Brightly-colored spinnakers covered Penn Cove this weekend as 68 boats competed during Whidbey Island Race Week.
Many of the boats were returning members of the race from years prior. For them, the week is a summer tradition in a beautiful place that’s unique.
Even members of the race committee come back year after year. Charley Rathkopf, the Primary Race Officer, said he’s been coming to the race for 20 years.
“It’s just kind of a summer tradition — both my kids have been coming here since they were born. It’s like the summer vacation in the old days when everyone would go up to the Poconos,” he said, comparing Whidbey’s annual sailboat race to the popular Pennsylvania vacation spot.
“We meet the same families every year, and it’s like hanging with old friends”
Rathkopf oversees weeknight races for Corinthian Yacht Club in Seattle, and said he first got involved with Whidbey Island Race Week as a volunteer. He met Stan Butchart, who said he’s been involved with the race for “forever and a day.”
Butchart does the flags during the starts, and his wife Joyce and her sister Lorraine Carter record finishes.
“And they manage it with an iron fist,” Rathkopf added about the sisters.
Craig Cooley, a member of the Oak Harbor Yacht Club, lets the race use his boat to record finishes. Unlike years prior, recording Thursday’s finishes were pretty smooth since the wind was soft and current was strong. The sisters recalled a time last year when about 60 boats finished in two minutes.
“We were about ready to quit after that,” they each said with a laugh.
Cooley said he remembers when twice as many boats as this year’s turnout used to be the norm. “It was like fish soup.”
He said he thinks the economic downturn in 2008 was the start of the decline in racing.
“Sailboat racing is exorbitantly more expensive than it was 30 years ago even with inflation,” he said.

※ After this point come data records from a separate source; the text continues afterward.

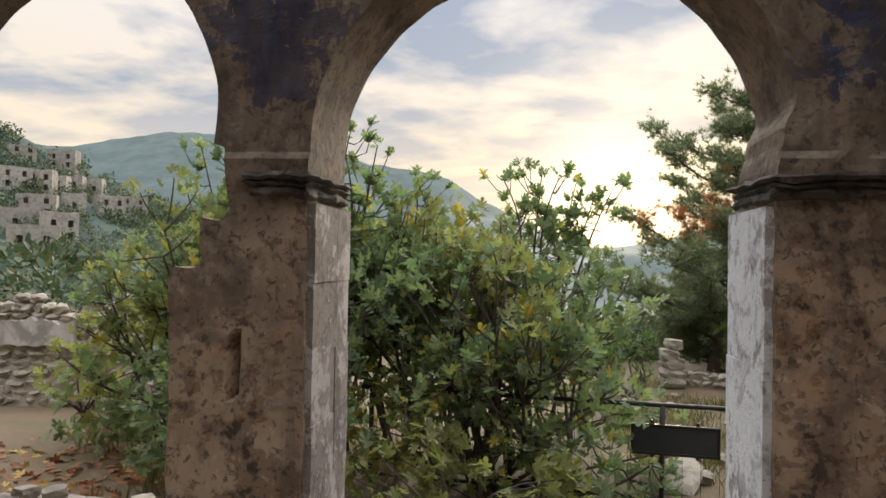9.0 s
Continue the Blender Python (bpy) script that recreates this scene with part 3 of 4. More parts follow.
impost(-1.31, -1.08, 1.62)
impost(0.72, 1.27, 1.62)
impost(3.0, 3.5, 1.66)
impost(-3.6, -3.16, 1.66)

# ---- ashlar blocks that face the arch reveals ----
ASHLAR_MESH = [lump(40 + i, square=0.004, rough=0.014) for i in range(4)]


def reveal_blocks(x, sign, z0, z1, mat):
    meshes = [me.copy() for me in ASHLAR_MESH]
    for me in meshes:
        me.materials.append(mat)
    z = z0
    n = 0
    while z < z1 - 0.08:
        h = min(random.uniform(0.22, 0.36), z1 - z)
        cut = random.choice((None, 0.4, 0.6))
        spans = [(8.49, 9.03)] if cut is None else [(8.49, 8.49 + 0.54 * cut - .004), (8.49 + 0.54 * cut + .004, 9.03)]
        for a, b in spans:
            ob = new("ashlar_block", meshes[n % 4])
            ob.matrix_world = Matrix.Translation((x + sign * 0.005, (a + b) / 2, z + h / 2)) @ Matrix.Diagonal((0.045 + random.uniform(0, .012), b - a, h + 0.001, 1))
            ob.parent = low
            n += 1
        z += h


reveal_blocks(-1.08, 1, 0.14, 1.6, ASHLAR)
reveal_blocks(0.72, -1, 0.14, 1.6, WHITEWASH)
reveal_blocks(1.26, 1, 0.14, 1.6, ASHLAR)


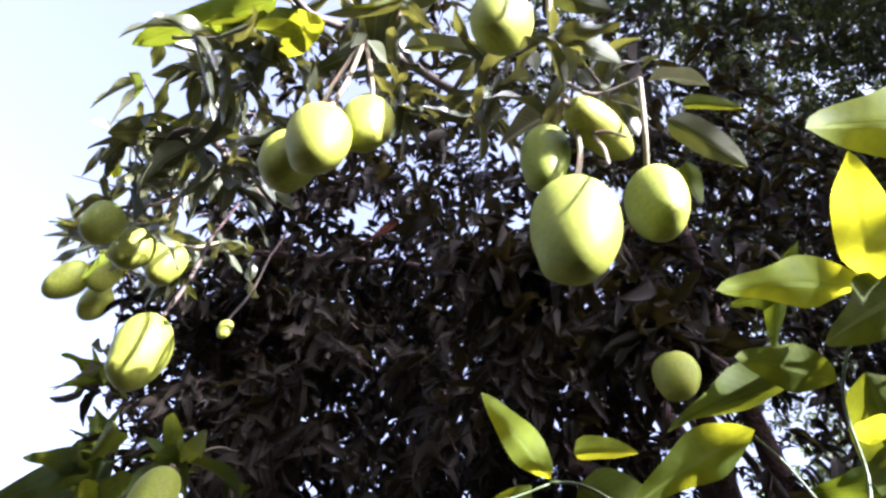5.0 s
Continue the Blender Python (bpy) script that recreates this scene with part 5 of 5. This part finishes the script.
rod("stem", [(-0.557, 1.889, 2.374), (-0.574, 1.852, 2.333), (-0.583, 1.834, 2.248)], 0.0028, 0.0016, TWIG, edge_branch, 6, 0.1)

# green spray hanging from the lower edge of the crown
hanging_spray = rod("branch", [(-0.138, 2.230, 2.210), (-0.259, 2.256, 2.022), (-0.308, 2.218, 1.856)], 0.005, 0.002, TWIG, tree, 7, 0.15, "fresh green spray hanging at the lower edge of the crown")
rod("stem", [(-0.259, 2.256, 2.022), (-0.226, 2.250, 1.918), (-0.214, 2.244, 1.794)], 0.0026, 0.0016, TWIG, hanging_spray, 6, 0.1)
whorl(hanging_spray, (-0.308, 2.218, 1.856), (-0.1, 0.0, -1.0), 7, 0.17, 0.045, LEAF_BROAD)
whorl(hanging_spray, (-0.214, 2.244, 1.794), (0.1, -0.1, -1.0), 7, 0.17, 0.045, LEAF_BROAD)

# pale sprigs that stand out against the sky
whorl(side_branch, (-0.92, 1.65, 3.01), (-0.5, 0.0, 0.5), 8, 0.13, 0.034, LEAF_FRESH)
whorl(side_branch, (-1.00, 1.31, 3.21), (-0.6, -0.1, 0.75), 5, 0.085, 0.016, LEAF_FRESH, 0.15)
whorl(side_branch, (-1.06, 1.31, 3.26), (-0.4, -0.1, 0.9), 4, 0.075, 0.014, LEAF_FRESH, 0.12)

# the fruit
mango((0.028, 0.356, 2.258), 0.08, 0.128, (0.050, -0.020, 1.000), [(0.023, 0.336, 2.495), (0.045, 0.364, 2.431)], "large green mango with a tan-flecked skin on a forked stalk")
mango((0.124, 0.374, 2.361), 0.067, 0.097, (-0.050, 0.000, 1.000), [(0.106, 0.313, 2.529), (0.111, 0.339, 2.455)])
mango((0.018, 0.402, 2.463), 0.06, 0.120, (0.050, 0.000, 1.000), [(0.023, 0.336, 2.495)])
mango((0.071, 0.362, 2.478), 0.052, 0.104, (-0.101, -0.057, -0.020), [(0.023, 0.336, 2.495)])
mango((-0.060, 0.300, 2.577), 0.078, 0.101, (0.100, 0.000, 1.000), [(-0.030, 0.264, 2.716)])
mango((-0.232, 0.409, 2.413), 0.073, 0.106, (-0.120, 0.050, 1.000), [(-0.241, 0.417, 2.745)])
mango((-0.271, 0.464, 2.445), 0.069, 0.100, (0.050, 0.050, 1.000), [(-0.241, 0.417, 2.745), (-0.261, 0.447, 2.625)])
mango((-0.192, 0.416, 2.479), 0.064, 0.090, (0.000, 0.000, 1.000), [(-0.241, 0.417, 2.745)])
mango((-0.435, 0.751, 2.369), 0.075, 0.120, (0.000, 0.000, 1.000), [(-0.437, 0.756, 2.640)], "lone pale green mango hanging on a long straight stalk", skin=TWIG)
mango((-0.335, 0.717, 2.406), 0.02, 0.032, (0.000, 0.000, 1.000), [(-0.336, 0.757, 2.615)], "tiny unripe mango on a thin stalk", skin=TWIG)
mango((0.265, 0.658, 2.423), 0.062, 0.077, (0.000, 0.050, 1.000), [(0.285, 0.758, 2.623)])
mango((-0.402, 0.958, 2.285), 0.064, 0.118, (0.050, 0.100, 1.000), [(-0.425, 1.100, 2.440)], "green mango hanging in the shade on a long stalk", skin=TWIG)
mango((-0.592, 0.971, 2.789), 0.077, 0.104, (0.000, 0.000, 1.000), [(-0.532, 1.001, 2.919)])
mango((-0.573, 0.709, 2.559), 0.06, 0.078, (0.100, 0.000, 1.000), [(-0.523, 0.749, 2.719)])
mango((-0.558, 0.790, 2.607), 0.066, 0.089, (0.100, 0.100, 1.000), [(-0.523, 0.749, 2.719)])
mango((-0.883, 1.289, 3.048), 0.08, 0.104, (0.000, 0.000, 1.000), [(-0.744, 1.132, 3.118)])
mango((-0.945, 1.284, 2.999), 0.085, 0.128, (0.500, 0.000, 1.000), [(-0.744, 1.132, 3.118)])
mango((-0.912, 1.391, 3.044), 0.08, 0.120, (0.100, 0.100, 1.000), [(-0.744, 1.132, 3.118)])
mango((-0.627, 1.544, 2.440), 0.075, 0.105, (0.000, 0.000, 1.000), [(-0.597, 1.594, 2.640)])
mango((0.183, 1.554, 1.628), 0.049, 0.074, (0.200, 0.000, 1.000), [(0.139, 1.618, 1.732)], "small mango caught by a patch of sun")
mango((0.343, 1.560, 1.741), 0.043, 0.060, (0.000, 0.000, 1.000), [(0.334, 1.577, 1.830)])
rod("stem", [(-0.437, 0.756, 2.640), (-0.442, 0.778, 2.720), (-0.447, 0.800, 2.800)], 0.0028, 0.0022, BARK, side_branch, 6, 0.1)
rod("stem", [(-0.336, 0.757, 2.615), (-0.340, 0.783, 2.688), (-0.345, 0.810, 2.760)], 0.0028, 0.0022, BARK, side_branch, 6, 0.1)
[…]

Cooley he thought the big change in cutting down the race to four days instead of five was good but the race is still a huge time commitment for racers.
“I think it’s a good idea but I don’t see where it’s going to make a big difference though. (The racers) gain one day at work (and) I don’t know if that’s worth it,” Cooley said. He used to race and said that the amount of time it takes for others to bring a boat up to Whidbey Island, as many of the racers are based in Seattle, was just too much for some people to keep coming.
However, Schelleen Rathkopf, the main organizer of the race, said she thinks more people will come to the race in the future. The schedule change was made to encourage sailors to keep coming to the race as a summer tradition and to encourage new sailors to try racing as well, which she said has already been shown.
Of the 68 boats this year, “19 are brand new boats making their debut at race week due in a large part to the shift to a four-day, Thursday-Sunday format,” she said.
Although the race can be hard to stay involved with, sailors are rewarded with the spectacular views surrounding the island.